### GIVEN INSTRUCTION:
Your task is to transcribe all the entries exactly, excluding pictures.

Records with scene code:
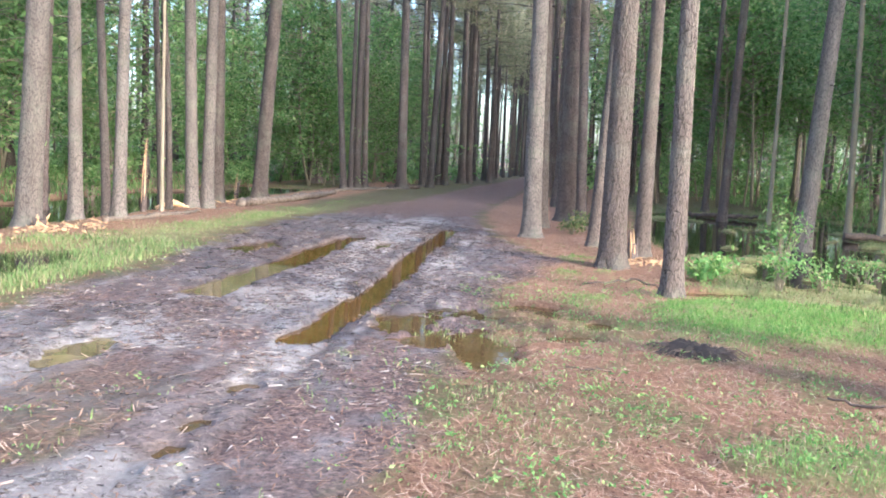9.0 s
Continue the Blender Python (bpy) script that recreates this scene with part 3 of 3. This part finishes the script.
KINDS = [broadleaf(301, 8.5, 2.6, 2.3, 75), broadleaf(302, 7.0, 1.2, 2.0, 70), broadleaf(303, 10.0, 3.6, 2.6, 85), broadleaf(304, 4.2, 0.4, 1.5, 45)]
for k, tree in enumerate(KINDS):
    tree.matrix_basis = pose(*((15.5, 34, 0), (-15, 30, 0.2), (14, 45, 0), (-14, 25, 0.2))[k])
placed = 0
while placed < 235:
    x, y = gen.uniform(-36, 44), gen.uniform(16, 110)
    lo, hi = (-13.0 if y < 48 else np.interp(y, *MUD_L) - 5.5), (12.5 if y < 46 else np.interp(y, *MUD_R) + 6.0)
    if lo < x < hi or gen.random() > math.exp(-max(lo - x, x - hi, 0) / (16 if x < 0 else 24)) * math.exp(-max(y - 60, 0) / 35) or abs(x) > 9 + 0.6 * y:
        continue
    kind = gen.choice([0, 1, 1, 3, 2]) if x < 0 else gen.choice([0, 2, 2, 0, 2, 3])
    c = copy_thing(KINDS[kind], pose(x, y, float(height(x, y)[0]) - 0.03, gen.normal(0, 4), gen.normal(0, 4), gen.uniform(0, 360)))
    c.scale = (gen.uniform(0.95, 1.45),) * 3
    placed += 1


# leafy trees behind the bend of the track
for k in range(16):
    y = 126 + 2.2 * k
    x = gen.uniform(np.interp(y, *MUD_L) - 3, np.interp(y, *MUD_R) + 3)
    c = copy_thing(KINDS[(1, 3, 0, 2)[k % 4]], pose(x, y, float(height(x, y)[0]) - 0.03, 0, 0, gen.uniform(0, 360)))
    c.scale = (1.3, 1.3, 1.3)


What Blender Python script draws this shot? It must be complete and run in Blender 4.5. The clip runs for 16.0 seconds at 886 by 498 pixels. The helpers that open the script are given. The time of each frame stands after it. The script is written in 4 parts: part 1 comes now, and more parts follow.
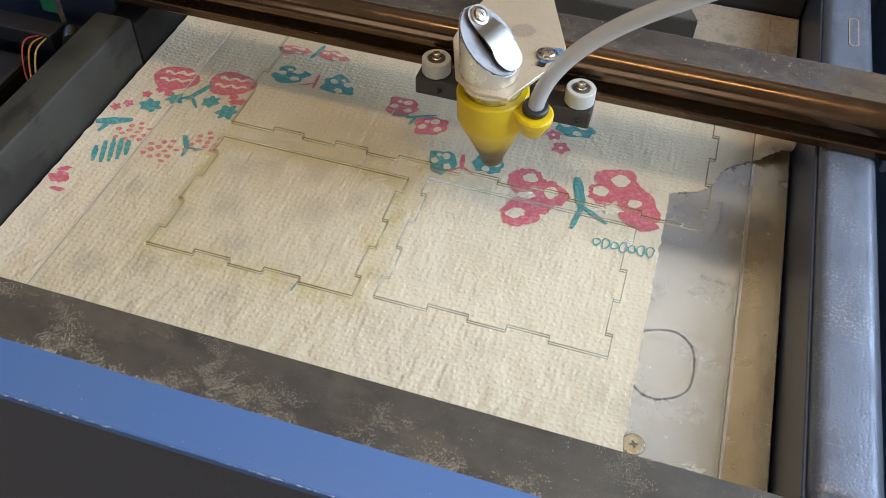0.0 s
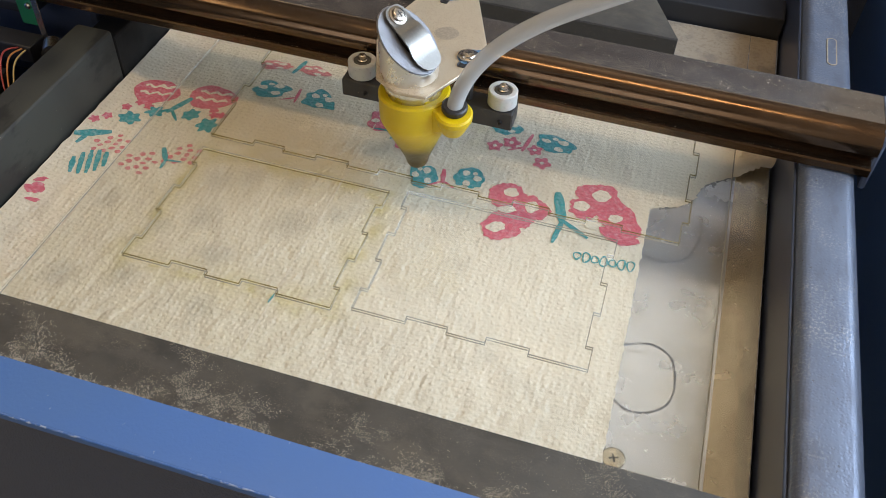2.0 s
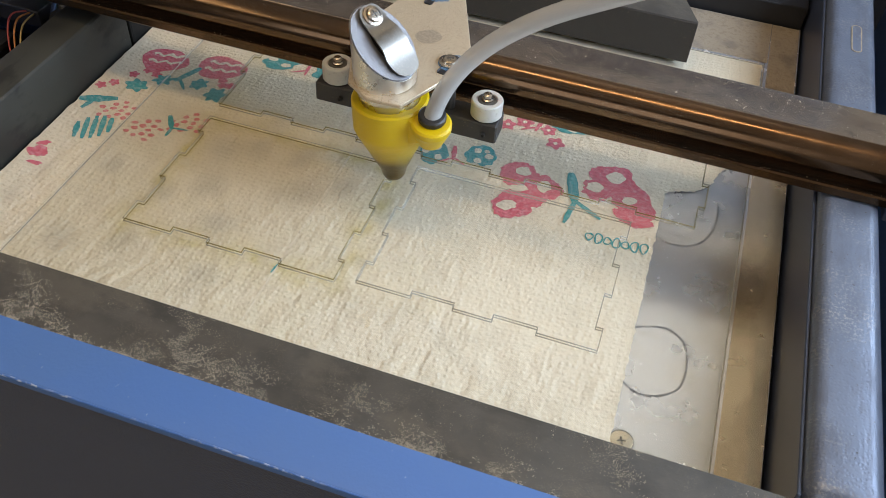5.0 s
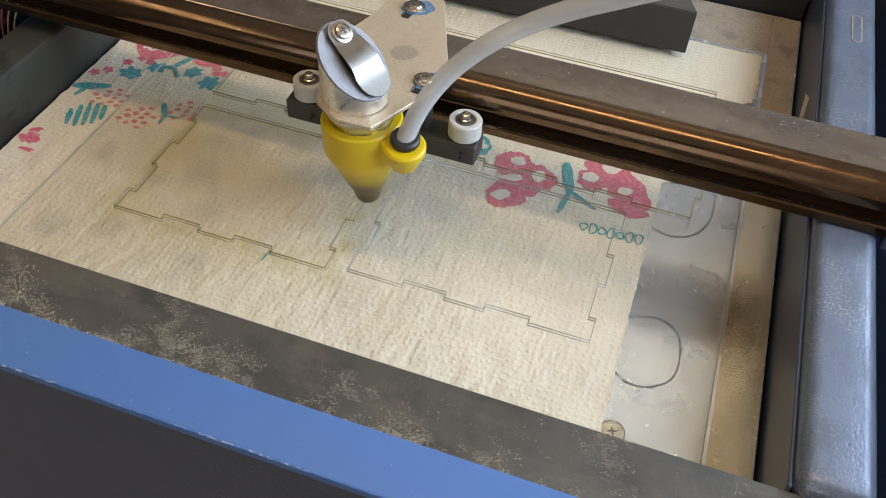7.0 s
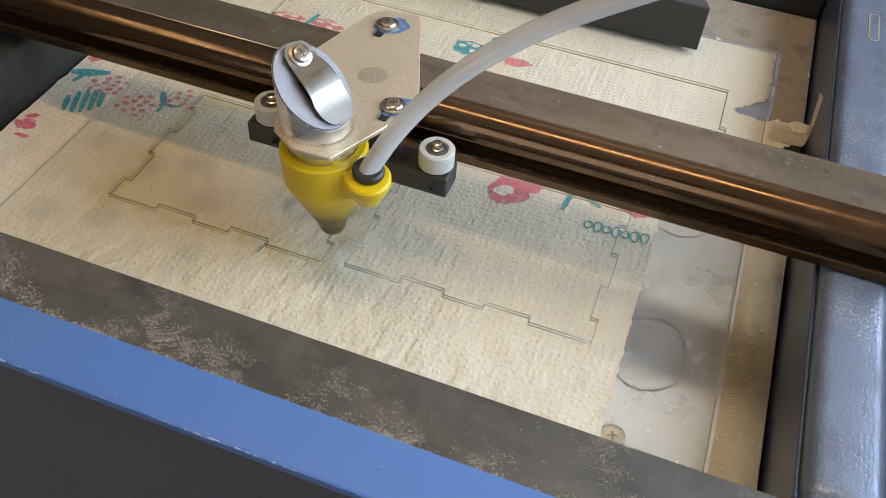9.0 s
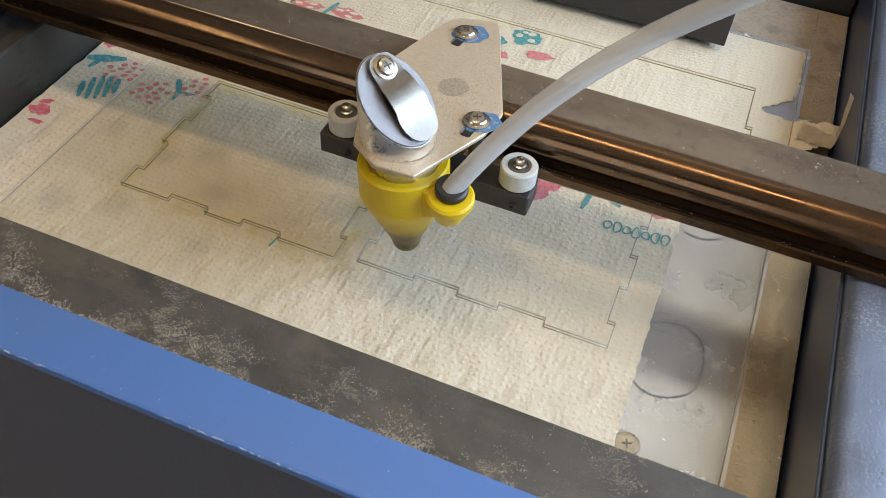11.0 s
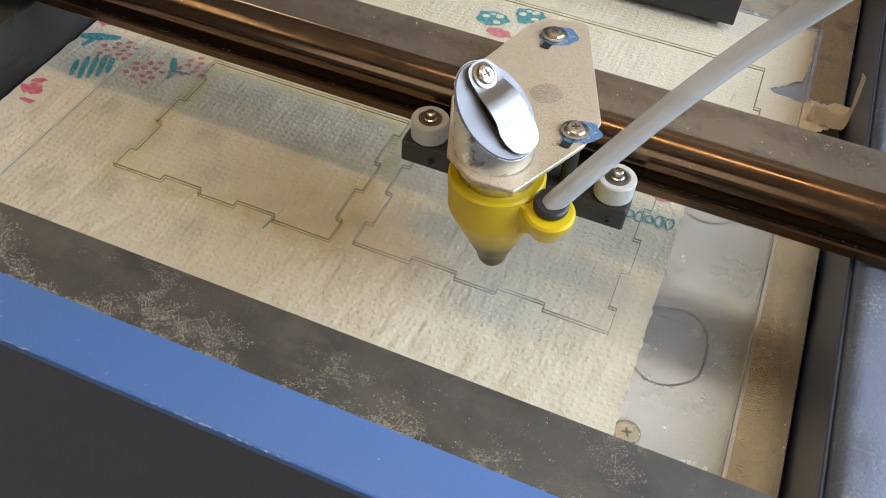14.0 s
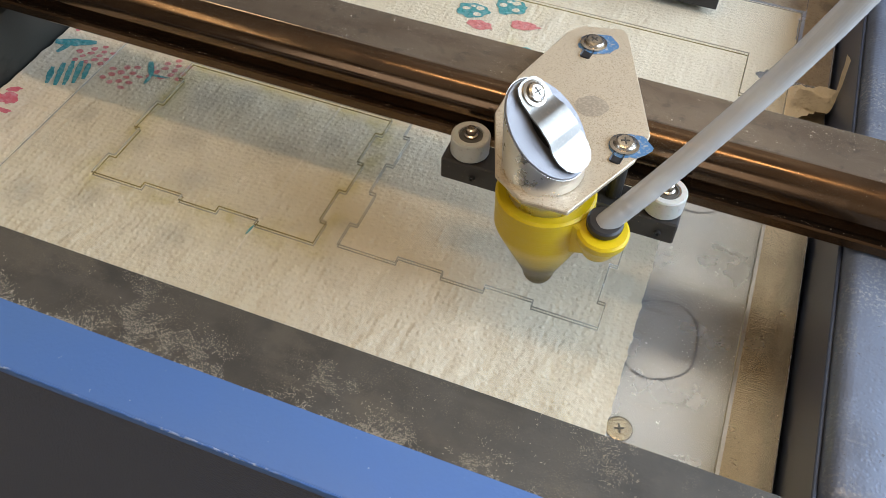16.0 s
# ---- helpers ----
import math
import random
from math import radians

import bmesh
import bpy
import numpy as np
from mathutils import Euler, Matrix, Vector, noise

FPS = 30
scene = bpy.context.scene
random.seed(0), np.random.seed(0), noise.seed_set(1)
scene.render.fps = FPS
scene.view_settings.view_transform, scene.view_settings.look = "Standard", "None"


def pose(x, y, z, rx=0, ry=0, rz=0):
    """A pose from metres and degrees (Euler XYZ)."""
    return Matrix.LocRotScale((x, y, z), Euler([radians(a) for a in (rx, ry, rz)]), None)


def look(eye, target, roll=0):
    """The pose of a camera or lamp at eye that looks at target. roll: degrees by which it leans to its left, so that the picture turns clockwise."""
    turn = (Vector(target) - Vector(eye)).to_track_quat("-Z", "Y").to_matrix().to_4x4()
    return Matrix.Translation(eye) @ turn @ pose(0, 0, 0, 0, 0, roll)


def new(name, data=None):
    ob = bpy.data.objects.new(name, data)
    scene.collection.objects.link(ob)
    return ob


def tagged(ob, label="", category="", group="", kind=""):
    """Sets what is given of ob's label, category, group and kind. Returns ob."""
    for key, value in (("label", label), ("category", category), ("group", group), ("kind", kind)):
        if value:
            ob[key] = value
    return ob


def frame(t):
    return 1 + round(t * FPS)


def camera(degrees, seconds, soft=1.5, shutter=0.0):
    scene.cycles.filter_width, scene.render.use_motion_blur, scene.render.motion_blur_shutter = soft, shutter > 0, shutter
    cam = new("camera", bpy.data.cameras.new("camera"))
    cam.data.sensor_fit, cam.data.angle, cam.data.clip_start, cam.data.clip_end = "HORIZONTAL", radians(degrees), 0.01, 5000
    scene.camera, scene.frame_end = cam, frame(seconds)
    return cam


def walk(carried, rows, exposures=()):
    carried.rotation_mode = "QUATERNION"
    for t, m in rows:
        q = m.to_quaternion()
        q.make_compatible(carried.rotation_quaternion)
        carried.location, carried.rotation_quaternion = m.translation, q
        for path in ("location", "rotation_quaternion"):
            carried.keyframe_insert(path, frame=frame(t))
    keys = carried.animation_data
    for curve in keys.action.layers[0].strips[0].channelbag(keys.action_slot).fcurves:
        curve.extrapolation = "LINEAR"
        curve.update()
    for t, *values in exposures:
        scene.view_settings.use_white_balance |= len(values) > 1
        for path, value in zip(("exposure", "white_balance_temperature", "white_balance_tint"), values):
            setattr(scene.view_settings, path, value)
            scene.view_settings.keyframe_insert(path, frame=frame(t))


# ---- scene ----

### FINISHED EXERCISE:
9.0 s
Continue the Blender Python (bpy) script that recreates this scene with part 3 of 3. This part finishes the script.
KINDS = [broadleaf(301, 8.5, 2.6, 2.3, 75), broadleaf(302, 7.0, 1.2, 2.0, 70), broadleaf(303, 10.0, 3.6, 2.6, 85), broadleaf(304, 4.2, 0.4, 1.5, 45)]
for k, tree in enumerate(KINDS):
    tree.matrix_basis = pose(*((15.5, 34, 0), (-15, 30, 0.2), (14, 45, 0), (-14, 25, 0.2))[k])
placed = 0
while placed < 235:
    x, y = gen.uniform(-36, 44), gen.uniform(16, 110)
    lo, hi = (-13.0 if y < 48 else np.interp(y, *MUD_L) - 5.5), (12.5 if y < 46 else np.interp(y, *MUD_R) + 6.0)
    if lo < x < hi or gen.random() > math.exp(-max(lo - x, x - hi, 0) / (16 if x < 0 else 24)) * math.exp(-max(y - 60, 0) / 35) or abs(x) > 9 + 0.6 * y:
        continue
    kind = gen.choice([0, 1, 1, 3, 2]) if x < 0 else gen.choice([0, 2, 2, 0, 2, 3])
    c = copy_thing(KINDS[kind], pose(x, y, float(height(x, y)[0]) - 0.03, gen.normal(0, 4), gen.normal(0, 4), gen.uniform(0, 360)))
    c.scale = (gen.uniform(0.95, 1.45),) * 3
    placed += 1


# leafy trees behind the bend of the track
for k in range(16):
    y = 126 + 2.2 * k
    x = gen.uniform(np.interp(y, *MUD_L) - 3, np.interp(y, *MUD_R) + 3)
    c = copy_thing(KINDS[(1, 3, 0, 2)[k % 4]], pose(x, y, float(height(x, y)[0]) - 0.03, 0, 0, gen.uniform(0, 360)))
    c.scale = (1.3, 1.3, 1.3)


What Blender Python script draws this shot? It must be complete and run in Blender 4.5. The clip runs for 16.0 seconds at 886 by 498 pixels. The helpers that open the script are given. The time of each frame stands after it. The script is written in 4 parts: part 1 comes now, and more parts follow.
0.0 s
2.0 s
5.0 s
7.0 s
9.0 s
11.0 s
14.0 s
16.0 s
# ---- helpers ----
import math
import random
from math import radians

import bmesh
import bpy
import numpy as np
from mathutils import Euler, Matrix, Vector, noise

FPS = 30
scene = bpy.context.scene
random.seed(0), np.random.seed(0), noise.seed_set(1)
scene.render.fps = FPS
scene.view_settings.view_transform, scene.view_settings.look = "Standard", "None"


def pose(x, y, z, rx=0, ry=0, rz=0):
    """A pose from metres and degrees (Euler XYZ)."""
    return Matrix.LocRotScale((x, y, z), Euler([radians(a) for a in (rx, ry, rz)]), None)


def look(eye, target, roll=0):
    """The pose of a camera or lamp at eye that looks at target. roll: degrees by which it leans to its left, so that the picture turns clockwise."""
    turn = (Vector(target) - Vector(eye)).to_track_quat("-Z", "Y").to_matrix().to_4x4()
    return Matrix.Translation(eye) @ turn @ pose(0, 0, 0, 0, 0, roll)


def new(name, data=None):
    ob = bpy.data.objects.new(name, data)
    scene.collection.objects.link(ob)
    return ob


def tagged(ob, label="", category="", group="", kind=""):
    """Sets what is given of ob's label, category, group and kind. Returns ob."""
    for key, value in (("label", label), ("category", category), ("group", group), ("kind", kind)):
        if value:
            ob[key] = value
    return ob


def frame(t):
    return 1 + round(t * FPS)


def camera(degrees, seconds, soft=1.5, shutter=0.0):
    scene.cycles.filter_width, scene.render.use_motion_blur, scene.render.motion_blur_shutter = soft, shutter > 0, shutter
    cam = new("camera", bpy.data.cameras.new("camera"))
    cam.data.sensor_fit, cam.data.angle, cam.data.clip_start, cam.data.clip_end = "HORIZONTAL", radians(degrees), 0.01, 5000
    scene.camera, scene.frame_end = cam, frame(seconds)
    return cam


def walk(carried, rows, exposures=()):
    carried.rotation_mode = "QUATERNION"
    for t, m in rows:
        q = m.to_quaternion()
        q.make_compatible(carried.rotation_quaternion)
        carried.location, carried.rotation_quaternion = m.translation, q
        for path in ("location", "rotation_quaternion"):
            carried.keyframe_insert(path, frame=frame(t))
    keys = carried.animation_data
    for curve in keys.action.layers[0].strips[0].channelbag(keys.action_slot).fcurves:
        curve.extrapolation = "LINEAR"
        curve.update()
    for t, *values in exposures:
        scene.view_settings.use_white_balance |= len(values) > 1
        for path, value in zip(("exposure", "white_balance_temperature", "white_balance_tint"), values):
            setattr(scene.view_settings, path, value)
            scene.view_settings.keyframe_insert(path, frame=frame(t))


# ---- scene ----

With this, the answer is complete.